I couldn’t attend the Peoria County finance committee meeting Tuesday, but activist and regular commenter Karrie Alms did and provides this scoop:
Today’s Peoria County Finance Meeting was a real treat of new information.
- Peoria County feels that they will need to get the City of Peoria to title the museum property to them so that the County will be able to legally issue revenue bonds for the museum project. So, the County is in the process of carrying that water to the city.
- Roughly $35M will be needed for the museum project. Roughly — not a firm figure. Is that an increase, decrease or the same amount from the last figure on record? Wonder when that figure will be firmed up?
- That the resolution (the referendum language) will refer to a “public facility” not the museum specifically.
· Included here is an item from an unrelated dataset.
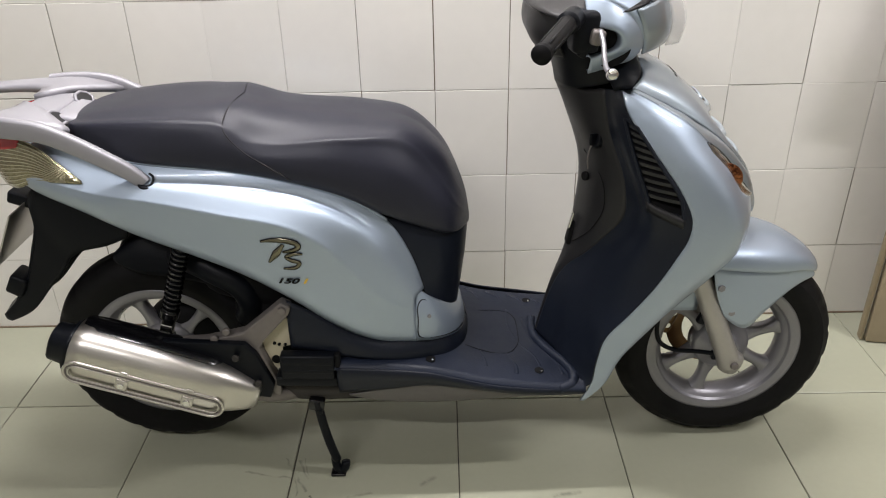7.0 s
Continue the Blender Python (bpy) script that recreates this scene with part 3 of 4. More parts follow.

I asked that as a voter in the voting booth, how would I know that the money would be specifically used for the museum? I wouldn’t know and that the museum people will have to make their appeal to let the voter know that the money is for the museum. Special, seeing that PA 95-1002 (born as SB 1290) refers to public facilities. I guess we will just vote to pass another tax for the County to start a fund for whatever suits them.
- And my favorite, that once the county has repaid the bonds, that the county could just give the land away to anyone — the city, the museum group or whomever. This concept was repeated at least twice.
After the bonds are paid off, Karrie told me, the County would then transfer title to the property back to the City or possibly the museum directly. I believe it was said in the meeting that it didn’t matter which entity got the property.
It’s interesting to me that they’re planning to use revenue bonds. What revenue will this project be producing exactly? Just a couple weeks ago, the city decided against using revenue bonds to pay for the new Marriott hotel downtown, opting for general obligation bonds because there was no established revenue stream. Now the county will be using revenue bonds for a project that will most likely need a perpetual operating subsidy? Where’s my municipal bond expert commenter? I need some more explanation on this one.
In answer to Karrie’s second question, the number was $24 million in November 2007 when it was first pitched to the county. By November 2008, the number reported was $35 million, evidently due to increased construction costs.
As for the referendum language, it is certainly vague if they’re indeed going to ask for a tax to go for a “public facility” without specifying said facility. They could use that money for anything, including other facilities besides the museum if the tax raised a surplus of money.
One other interesting note that Karrie didn’t mention: the results of the online survey were quite a bit more negative than the phone survey. On all the questions, a rather large majority was opposed to a sales tax increase regardless of the reason.